— Start Provided material —

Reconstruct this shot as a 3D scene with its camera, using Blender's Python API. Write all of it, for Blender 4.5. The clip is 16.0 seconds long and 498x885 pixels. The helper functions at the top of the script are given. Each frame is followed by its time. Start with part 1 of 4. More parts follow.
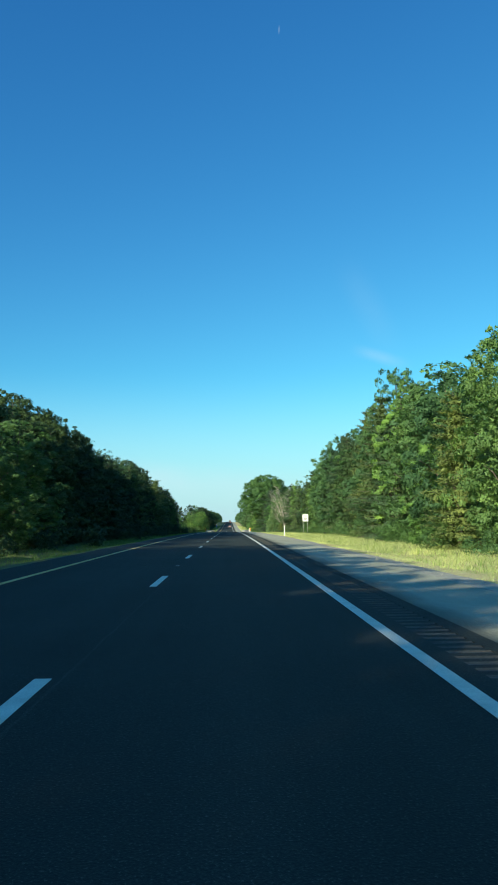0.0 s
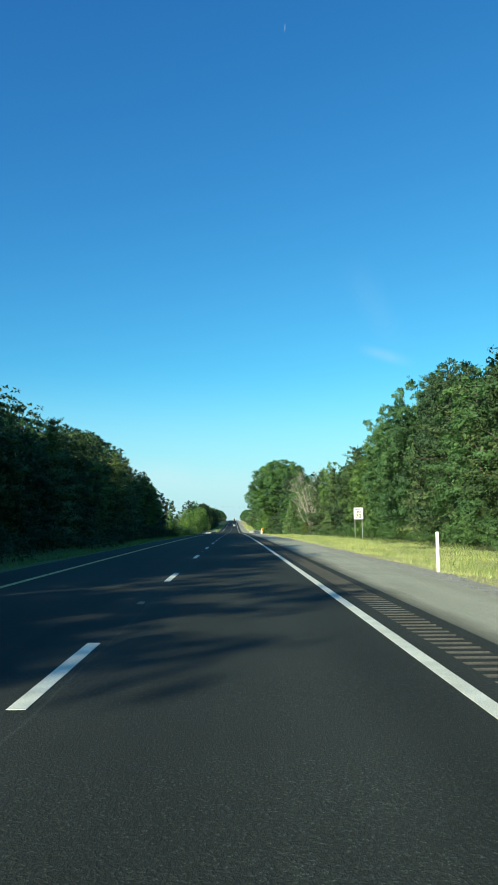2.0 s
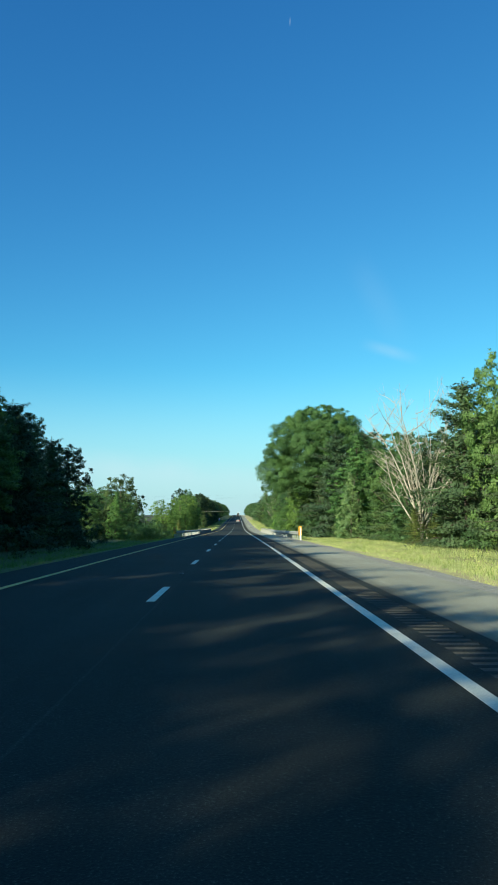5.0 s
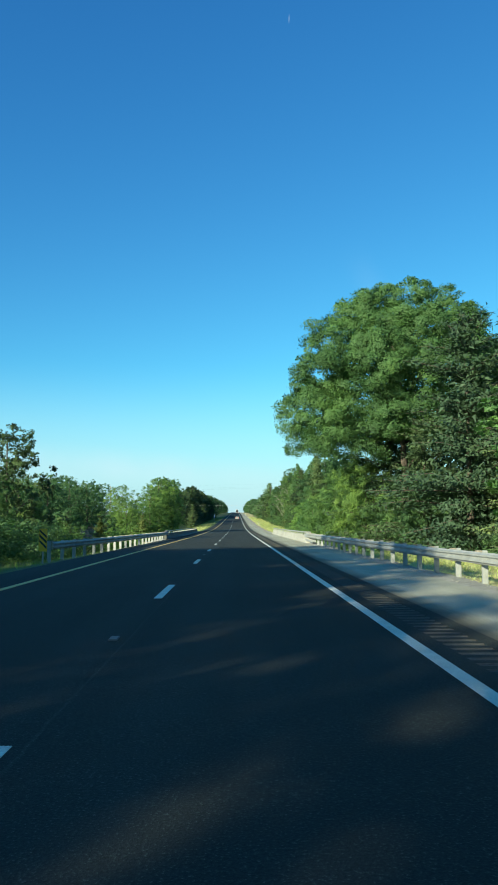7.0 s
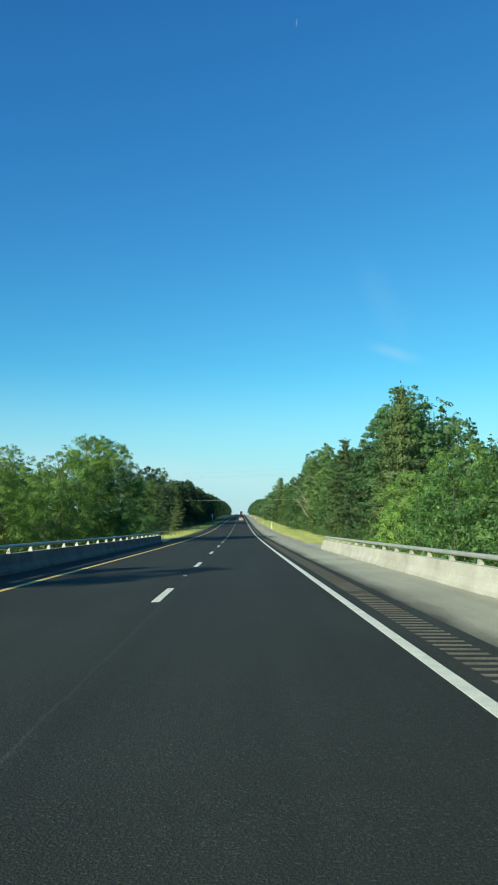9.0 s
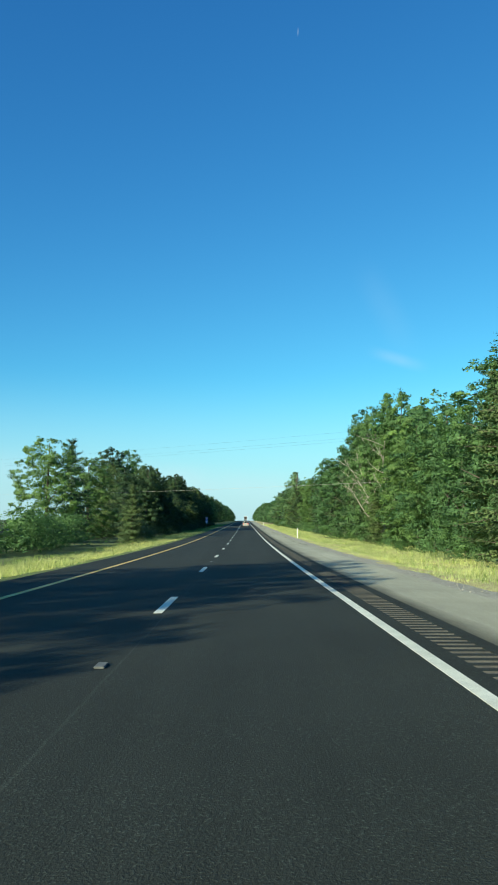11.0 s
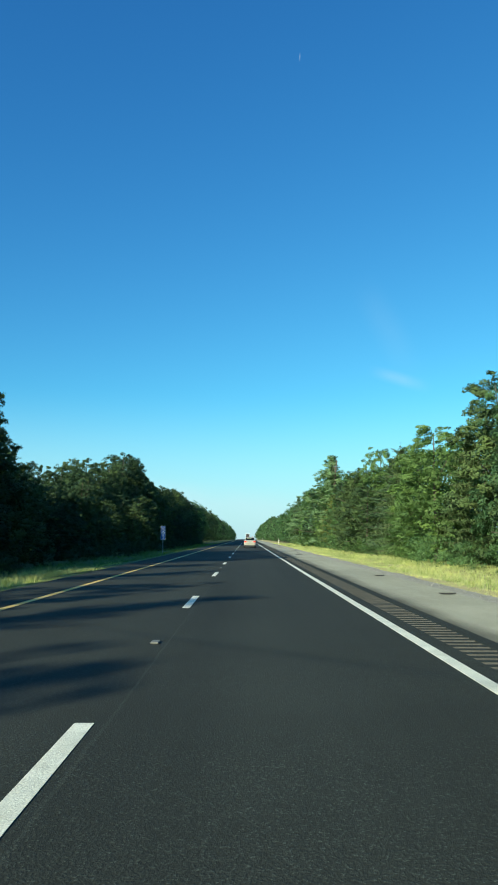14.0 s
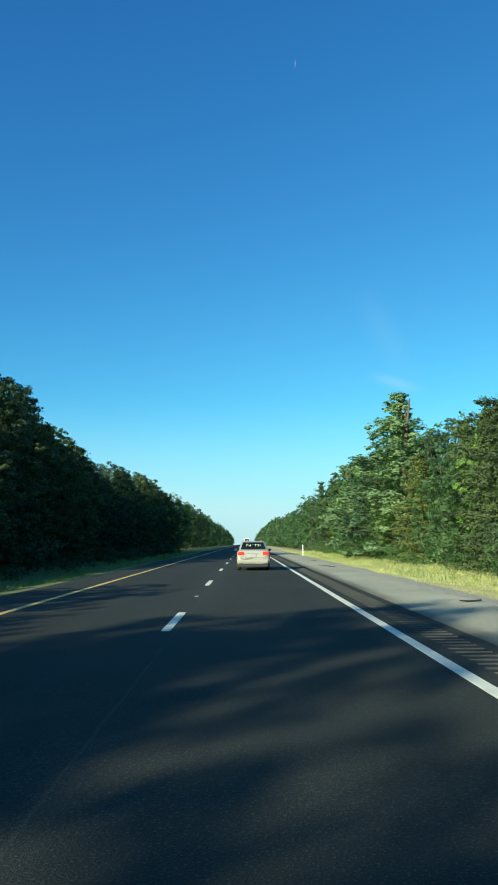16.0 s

— End Provided material —

» The task: Repeat the full listing above exactly, with no pictures in the copy.

» Correct result:
Reconstruct this shot as a 3D scene with its camera, using Blender's Python API. Write all of it, for Blender 4.5. The clip is 16.0 seconds long and 498x885 pixels. The helper functions at the top of the script are given. Each frame is followed by its time. Start with part 1 of 4. More parts follow.
0.0 s
2.0 s
5.0 s
7.0 s
9.0 s
11.0 s
14.0 s
16.0 s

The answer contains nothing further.